_PROBLEM DETAILS_
Exact reproduction of the data is required, with images excluded.

>> BEGIN COLLECTED DATA

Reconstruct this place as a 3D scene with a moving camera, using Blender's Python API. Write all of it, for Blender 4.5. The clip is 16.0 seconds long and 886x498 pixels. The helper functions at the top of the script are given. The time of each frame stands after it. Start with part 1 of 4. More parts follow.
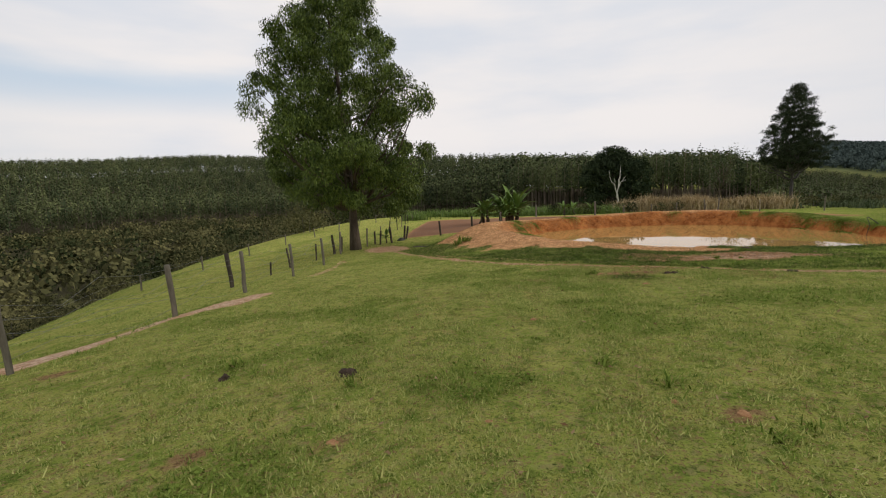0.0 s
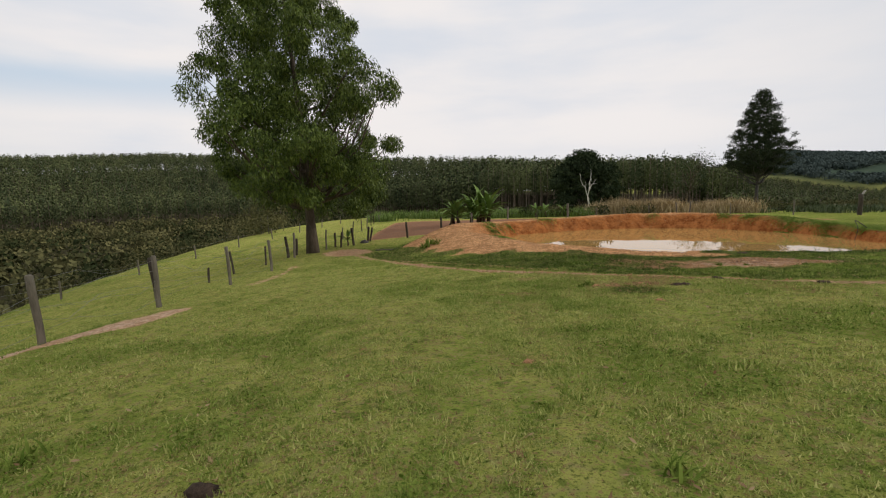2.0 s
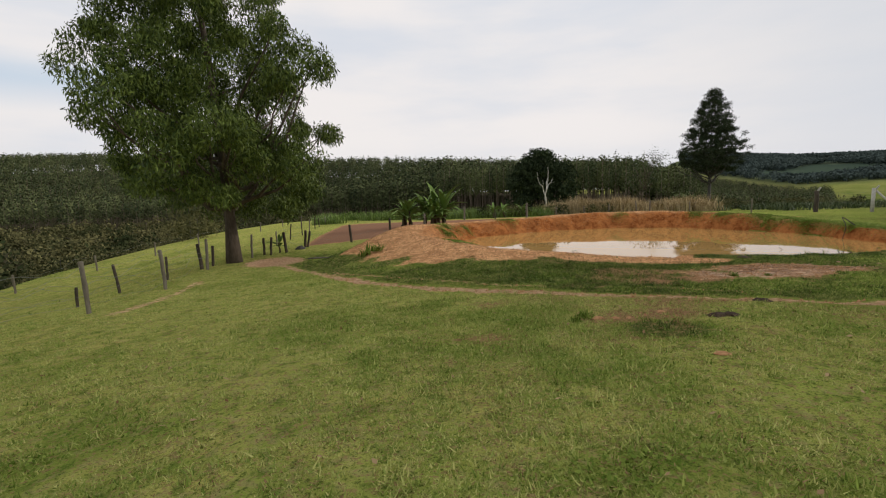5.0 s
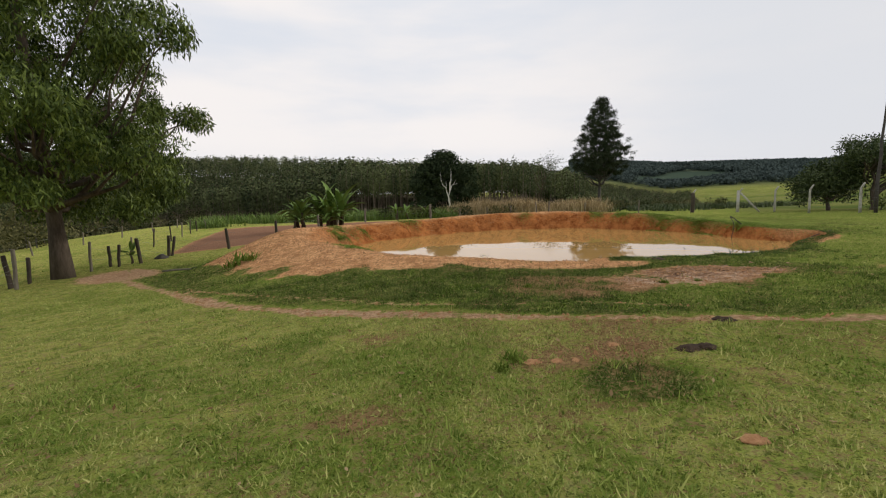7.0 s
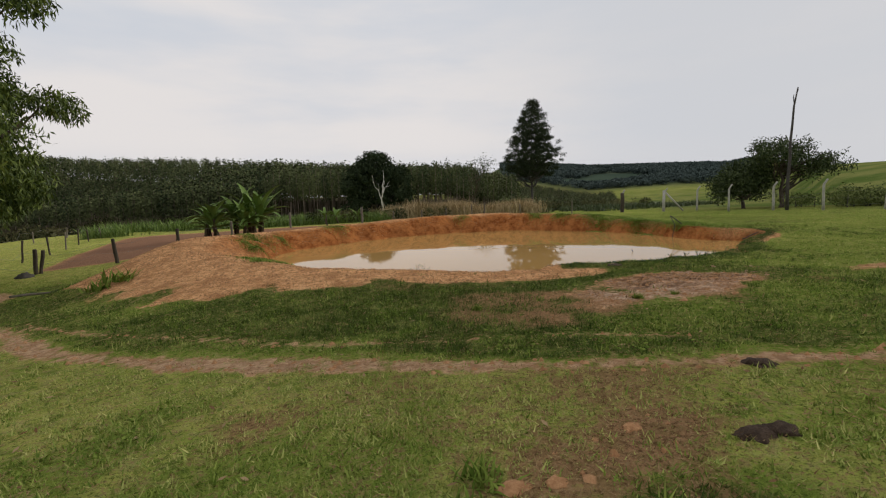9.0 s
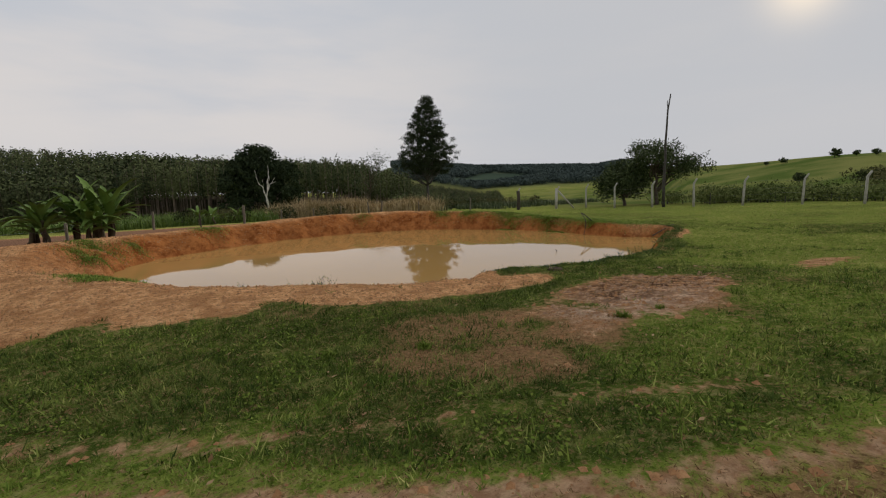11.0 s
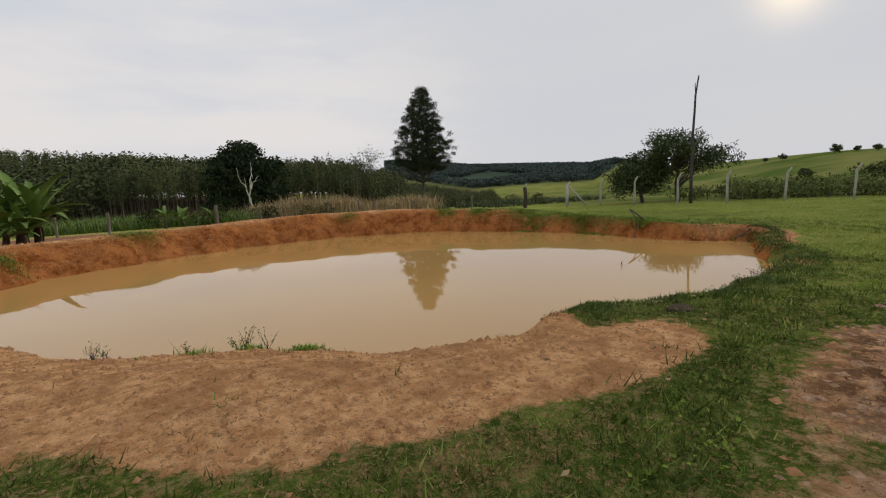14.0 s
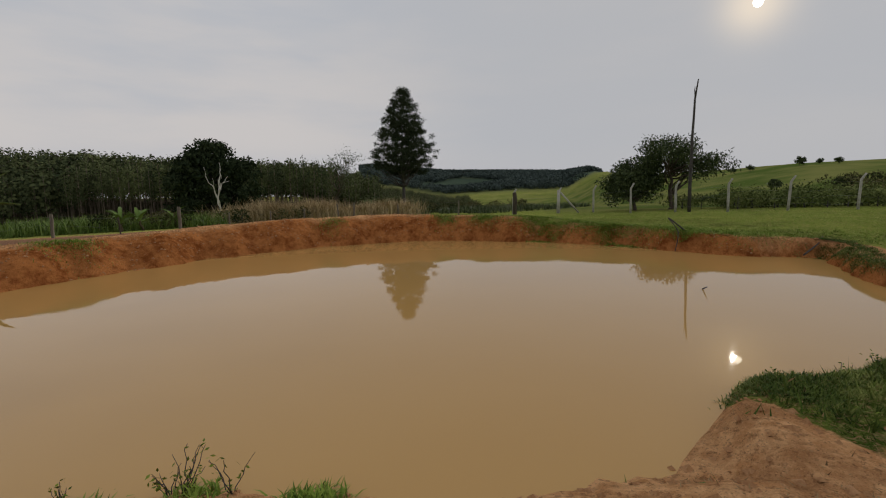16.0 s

>> END COLLECTED DATA

_RESPONSE FOR THIS EXERCISE_
Reconstruct this place as a 3D scene with a moving camera, using Blender's Python API. Write all of it, for Blender 4.5. The clip is 16.0 seconds long and 886x498 pixels. The helper functions at the top of the script are given. The time of each frame stands after it. Start with part 1 of 4. More parts follow.
0.0 s
2.0 s
5.0 s
7.0 s
9.0 s
11.0 s
14.0 s
16.0 s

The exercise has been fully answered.